In fourteen hundred ninety-two
Columbus sailed the ocean blue.
He had three ships and left from Spain;
He sailed through sunshine, wind and rain.
He sailed by night; he sailed by day;
He used the stars to find his way.
By the end of the fifteenth century, a few men had attempted to find the end of the vast Atlantic Ocean, but none had ever returned. Cristoforo Columbo was the son of tavern keeper from Genoa. He was a bright boy and loved reading about the seas and continents and winds. When he grew up, he spent ten years planning and raising support for a voyage that would double the size of the known world.

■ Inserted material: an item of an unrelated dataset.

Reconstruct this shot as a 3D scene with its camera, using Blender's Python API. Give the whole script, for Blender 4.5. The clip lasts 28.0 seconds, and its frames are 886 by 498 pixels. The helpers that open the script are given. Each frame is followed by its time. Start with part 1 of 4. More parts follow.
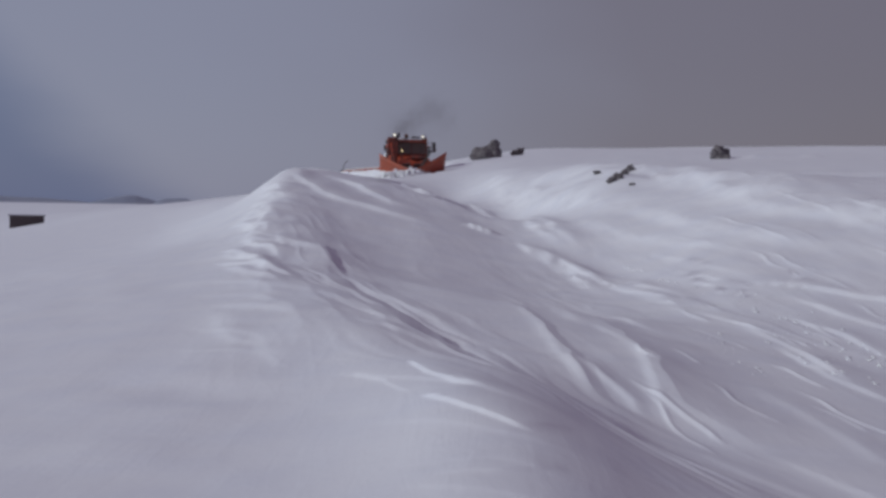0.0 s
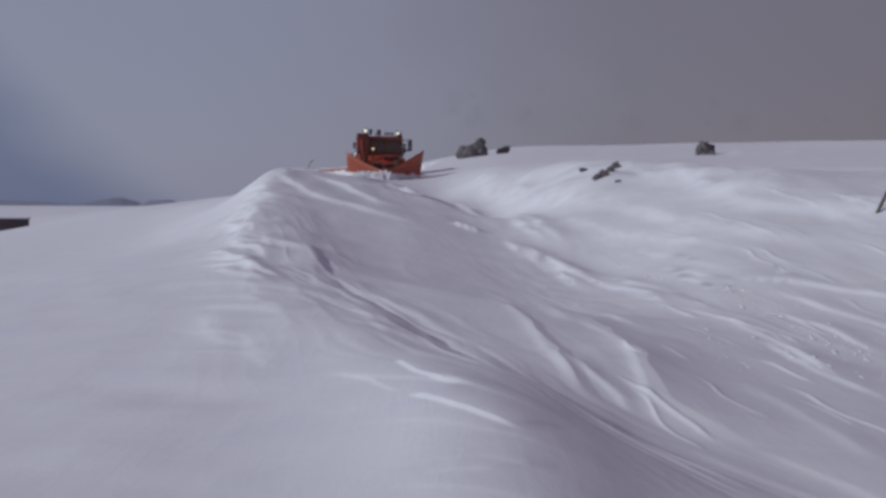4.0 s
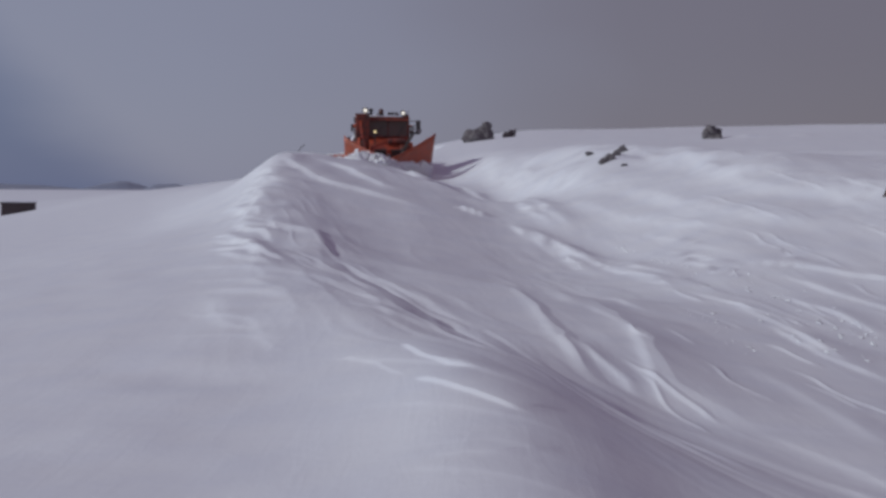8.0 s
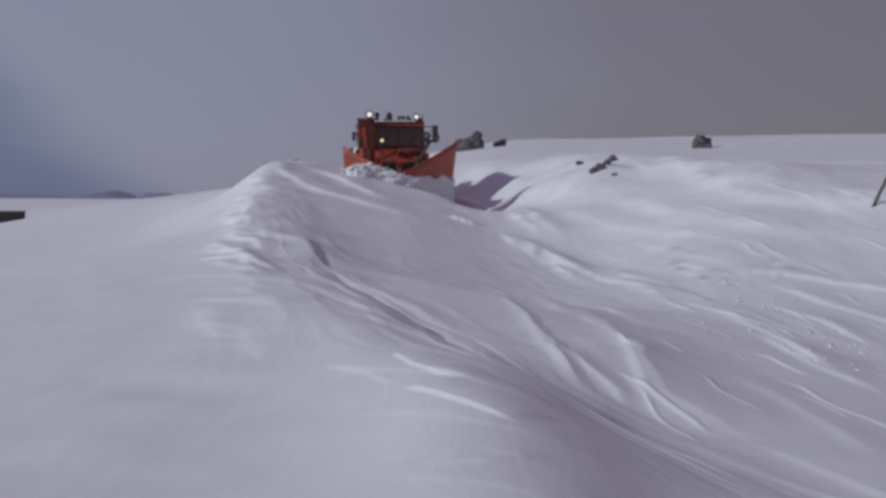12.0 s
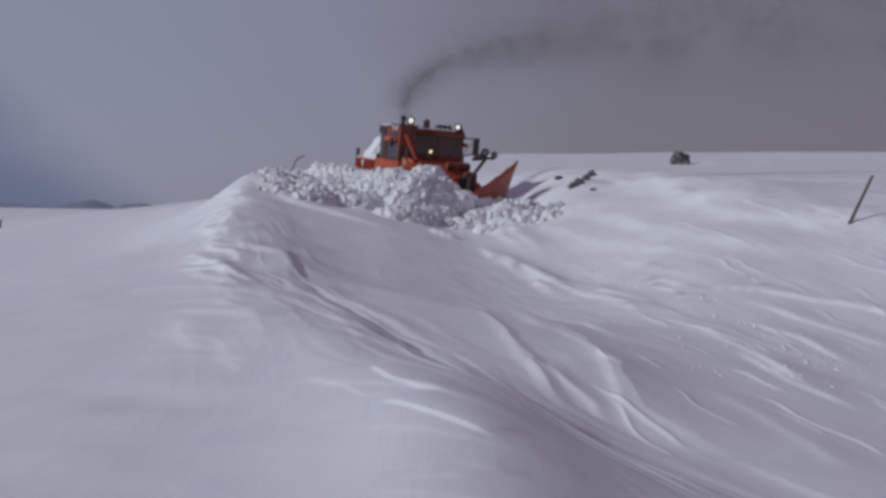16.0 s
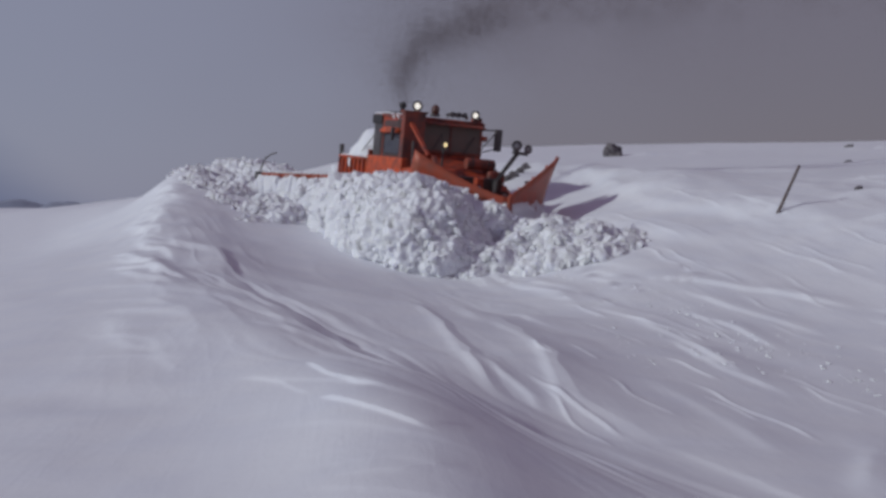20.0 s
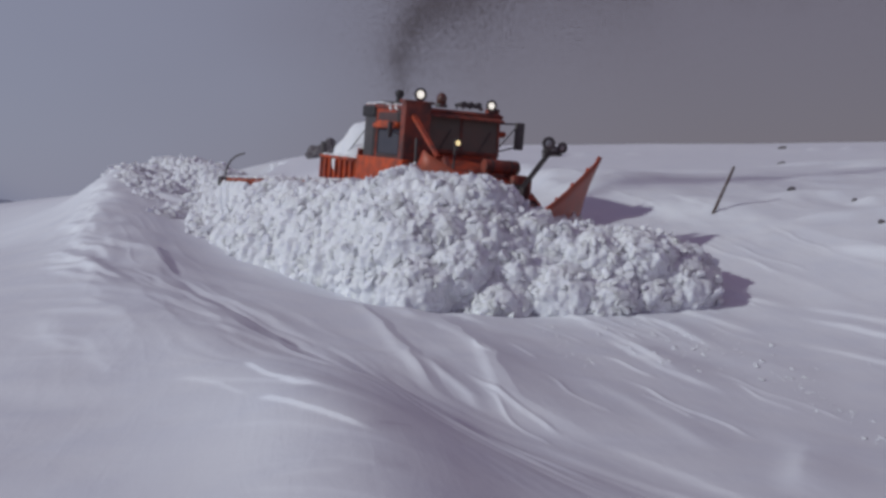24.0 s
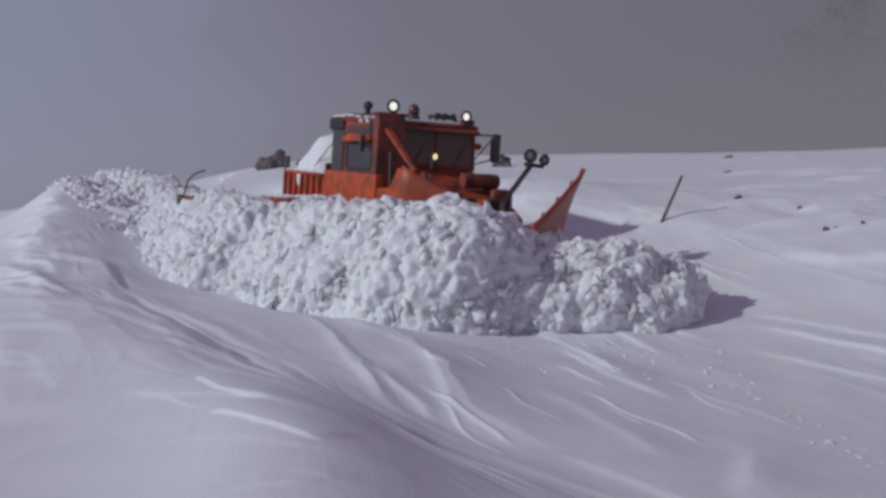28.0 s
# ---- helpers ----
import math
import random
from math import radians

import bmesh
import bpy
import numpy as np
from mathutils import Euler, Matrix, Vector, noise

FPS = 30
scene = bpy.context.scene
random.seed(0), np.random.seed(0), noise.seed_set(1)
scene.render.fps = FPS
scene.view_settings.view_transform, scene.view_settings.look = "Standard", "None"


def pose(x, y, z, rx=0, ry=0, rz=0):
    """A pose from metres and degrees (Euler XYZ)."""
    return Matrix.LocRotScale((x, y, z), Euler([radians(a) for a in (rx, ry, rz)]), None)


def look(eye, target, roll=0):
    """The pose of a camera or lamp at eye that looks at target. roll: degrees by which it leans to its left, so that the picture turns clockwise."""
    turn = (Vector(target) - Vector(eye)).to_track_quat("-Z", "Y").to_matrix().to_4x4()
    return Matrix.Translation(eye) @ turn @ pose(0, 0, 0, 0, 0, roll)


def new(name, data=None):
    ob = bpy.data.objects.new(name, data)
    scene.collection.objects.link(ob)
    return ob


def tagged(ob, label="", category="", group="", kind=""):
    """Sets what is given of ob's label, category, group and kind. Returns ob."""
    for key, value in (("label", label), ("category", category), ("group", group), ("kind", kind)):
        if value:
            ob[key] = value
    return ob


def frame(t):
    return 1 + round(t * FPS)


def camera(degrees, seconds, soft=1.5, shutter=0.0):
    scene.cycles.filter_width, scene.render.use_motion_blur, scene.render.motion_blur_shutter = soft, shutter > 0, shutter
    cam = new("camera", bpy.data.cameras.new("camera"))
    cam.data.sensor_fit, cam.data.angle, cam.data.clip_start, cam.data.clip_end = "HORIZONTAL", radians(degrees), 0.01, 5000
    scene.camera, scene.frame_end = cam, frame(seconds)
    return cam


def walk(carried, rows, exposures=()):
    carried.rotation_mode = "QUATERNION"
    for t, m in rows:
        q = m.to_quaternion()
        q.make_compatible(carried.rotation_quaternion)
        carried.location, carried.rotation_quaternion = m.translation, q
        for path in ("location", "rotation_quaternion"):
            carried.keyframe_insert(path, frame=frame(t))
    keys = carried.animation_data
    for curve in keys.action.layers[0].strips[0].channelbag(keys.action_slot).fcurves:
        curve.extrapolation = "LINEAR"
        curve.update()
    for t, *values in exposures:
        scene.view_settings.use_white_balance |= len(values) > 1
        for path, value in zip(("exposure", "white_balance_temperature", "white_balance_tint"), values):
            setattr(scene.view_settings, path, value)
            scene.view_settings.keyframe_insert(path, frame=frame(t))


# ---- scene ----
cam = camera(42.8, 28.0, soft=3.2)
VIEW = (   # seconds, tilt, lean, turn: a hand-held camera that stands on the bank and pans after the plough
    (0.0, -1.97, -1.21, 0.42),
    (0.5, -1.88, -0.55, 0.22),
    (1.0, -2.17, -0.31, -0.03),
    (1.5, -2.30, -0.12, 0.37),
    (2.0, -2.04, -0.10, 0.26),
    (2.5, -1.80, -0.20, 0.07),
    (4.5, -2.33, -0.69, -0.25),
    (5.0, -3.00, -0.63, 0.28),
    (5.5, -3.24, -0.74, 0.17),
    (6.0, -3.19, -0.66, 0.09),
    (6.5, -3.36, -0.56, 0.02),
    (7.0, -3.01, -0.37, 0.09),
    (7.5, -3.00, -0.50, 0.12),
    (8.0, -2.84, -0.61, 0.04),
    (8.5, -2.73, -0.35, -0.13),
    (9.0, -2.69, -0.25, -0.27),
    (9.5, -2.44, -0.57, -0.40),
    (10.0, -2.33, -0.33, -0.21),
    (10.5, -2.28, -0.14, -0.22),
    (11.0, -2.20, 0.00, -0.00),
    (11.5, -2.31, -0.21, -0.10),
    (12.0, -2.37, -0.66, -0.44),
    (12.5, -2.25, -0.67, -0.71),
    (14.5, -1.85, -1.04, -0.94),
    (15.0, -1.64, -1.29, -1.08),
    (15.5, -1.58, -0.83, -1.00),
    (16.0, -1.67, -1.23, -1.50),
    (16.5, -1.57, -1.64, -1.70),
    (17.0, -1.08, -1.35, -1.86),
    (17.5, -1.39, -0.83, -2.19),
    (18.0, -1.74, -0.55, -2.66),
    (18.5, -1.93, -0.23, -3.35),
    (19.0, -1.96, -0.29, -3.74),
    (19.5, -1.87, -0.00, -4.13),
    (20.0, -1.92, -0.47, -4.78),
    (20.5, -2.04, -0.86, -5.46),
    (21.0, -2.02, -0.33, -6.57),
    (21.5, -1.79, -0.29, -6.79),
    (23.5, -1.82, -0.41, -7.67),
    (24.0, -1.92, -0.66, -7.84),
    (24.5, -1.80, -0.66, -8.28),
    (25.0, -1.52, -0.59, -8.86),
    (25.5, -1.32, -0.53, -9.39),
    (26.0, -1.18, -0.21, -10.19),
    (26.5, -1.11, -0.42, -10.44),
    (27.0, -1.12, -0.46, -10.50),
    (27.5, -1.10, -0.39, -10.61),
    (28.0, -1.36, -0.20, -10.32),
)
walk(cam, [(t, pose(0, 0, 1.6, 90 + tilt, lean, turn)) for t, tilt, lean, turn in VIEW])

# ---- light: a veiled low sun over thick grey-violet cloud ----
SUN_FROM = Vector((-0.83, -0.20, 0.47)).normalized()
sun = new("sun", bpy.data.lights.new("sun", "SUN"))
sun.data.energy, sun.data.angle, sun.data.color = 1.74, radians(1.8), (0.905, 0.985, 0.965)
sun.matrix_world = look(SUN_FROM * 100, (0, 0, 0))

world = bpy.data.worlds.new("sky")
scene.world = world
world.use_nodes = True
wn, wl = world.node_tree.nodes, world.node_tree.links
wn.clear()


def wnode(kind, **values):
    n = wn.new(kind)
    for k, v in values.items():
        n.inputs[k].default_value = v
    return n


sky = wn.new("ShaderNodeTexSky")
sky.sky_type, sky.sun_disc = "NISHITA", False
sky.sun_elevation, sky.sun_rotation = math.asin(SUN_FROM.z), math.atan2(SUN_FROM.x, SUN_FROM.y)
co = wn.new("ShaderNodeTexCoord")
sep = wn.new("ShaderNodeSeparateXYZ")
wl.new(co.outputs["Generated"], sep.inputs[0])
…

He set out on August 3 with three ships, the largest of which was shorter than many of today’s average pleasure yachts. He faced an unknown and seemingly endless ocean. Over two months he and 88 men suffered hunger, thirst, the fear of losing their way, storms and heat and cold. He held his desperate crew together as they were on the point of dissolving into mutiny. On October 14, 1492, he was the first European to kneel on a beach in the New World. With tears for the immeasurable mercy of God, he named the island San Salvador. Christopher Columbus wasn’t perfect, and he wasn’t a saint, but he was a man. He used the gifts of his manhood given by the good God to expand our world and provide for his fellow men.
The Bay Adventure
Every man should keep himself sharp and ready by smaller voyages of discovery. Who knows when God will call us to be another Christopher Columbus or John Glenn? A few weeks ago one of our young adults asked me to take him kayaking on the bay. We checked the tidal charts and set out. The wind came up, however, and the currents swept us out under the Golden Gate Bridge into the mighty Pacific. Joe’s kayak overturned and began taking on water. He had to learn how to keep calm even as overwhelming currents were carrying both of us into the open ocean. After some initial panic, he stabilized his boat and got back on. We made for the far shore, regrouped, and fought our way back through the choppiest water I’ve ever seen. I was sure he would capsize again, and I with him, but we concentrated on keeping the paddles in the water, taking long deep strokes, and made it past the worst of the current. We attained a high water mark of our endurance and skill, a new level of confidence, and a greater capacity for teamwork.